12 November 2009

How to get bureaucracies to conserve water

There are many examples of government wasting water (sprinklers in the rain, etc.)

Although these examples make good press ("oh no, not again!"), they do little to reduce such waste.

Here's how to reduce that waste: Charge them.

I am pretty sure that many branches of government are not billed for their water use when water supply comes from a public agency. That's because accountants figure that it's not "efficient" to take a payment from one branch of government and give it to another (like shifting money around your pockets).

Of course, such a policy means that there's no incentive to conserve water.*

If, OTOH, the Department of Parks and Recreation had to pay for water as a line-item on its budget, it would pay a lot more attention to how much water (money) it was wasting. That's because more money for water means less money for donuts, staff retreats and other "morale boosters" that our public servants appear to need.
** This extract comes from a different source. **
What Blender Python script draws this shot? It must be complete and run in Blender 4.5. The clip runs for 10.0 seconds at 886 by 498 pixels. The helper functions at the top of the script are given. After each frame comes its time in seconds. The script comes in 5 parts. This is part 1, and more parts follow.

Bottom Line: A bureaucrat's world revolves around his budget. If you want him to do something, make it budget relevant. Bureaucrats will conserve water when it pays costs.
* The same is true about property taxes, auto registrations, and other government services that are consumed by other branches of government as well as the public. If it's "free," demand is greater!

1 comment:

  1. You have opinions. Do you have data, for instance line item budgets of all the departments in the city of Berkeley for the last five years?

    Some bureaucracies cross charge, DoD and DOE for example.

    The problem is not in the cross charging. More often the problem is that neither department is using real money. The cross charging is a bookkeeping entry not a real transaction so the entity charged cannot decreas its costs.

    Monopoly economics also comes into play often. In this example, the parks department is only allowed to buy water from the water department at whatever rate the water department charges. There is no outside bidding. There is no bidding at all.

    What substantive steps would you be willing to do yourself to change this situation?